“We were getting ready for bed when the soldiers came. They took the men away. Some started drinking alcohol. I was holding my two-year-old daughter in my arms when they tried to grab me. I resisted, and in the scuffle, she fell out of my arms, and out of the window. She was crippled for life. Three soldiers grabbed me, tore my pheran, my shirt – I don’t even know what all happened after that. There were five of them. I still remember their faces.”
Speaking to BBC News, one of the survivors of the mass rape recalls the horrific night that keeps haunting her to this day. What’s distressing is that it’s not the story of one night where one woman was subjected to this inhumane brutal behaviour, but it holds similarity with thousands of women who have suffered in one of the most militarized places on Earth.

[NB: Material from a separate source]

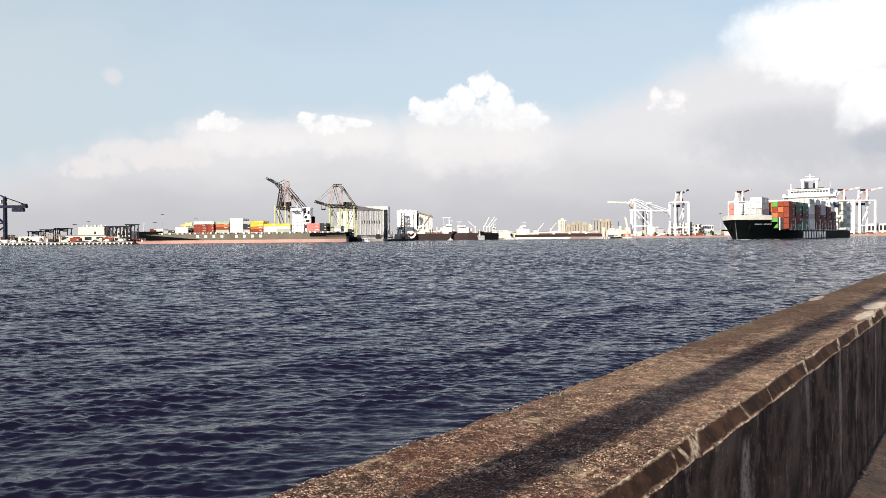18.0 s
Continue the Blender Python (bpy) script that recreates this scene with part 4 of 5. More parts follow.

Although, it is not the first case of its nature as brutal human history has seen that times after times just like guns and bullets, rape is also used as a weapon of war. More than 25 years ago, Indian soldiers allegedly raped 30 women and tortured their men in Kashmir villages of Kunan and Poshpora. The people of the area claim that the Indian army carries out planned mass rapes of women and they have been fighting for justice for nearly 3 decades now.
While speaking to BBC News in Srinagar, Minister in State Government, Naeem Akhtar spoke about the issue saying that in conflicts like Kashmir, the truth often gets obscured by a layer of dust on it but some women are determined to get justice and wipe the dust away. After ages of turning a deaf ear and blind eyes to this side of the brutality Kashmiris face in 2013, some women filed a petition to reopen the case in State High court. Natasha Rathar is one of those women whose name was on the petition. Not to forget that Natasha, along with four fellow Kashmiri women is the author of an award-winning book on the case called ‘Do you Remember Kunan Poshpora’.
Natasha said that her motivation for re-opening the case is simple and that in this particular case of mass rape, the affected women themselves have shown so much courage to speak about it. She said that there was a piece of huge evidence and the case had to be reopened while on the other hand Indian army denies the allegations saying that the case has been independently investigated three times and was closed due to lack of evidence.
The case, however, was reopened and after a lengthy and hard process, Jammu and Kashmir High court directed the State Government to pay compensation to the victims. The State Government initially agreed but later deviated and challenged the decision in the Supreme Court of India where the case is yet to see its final decision.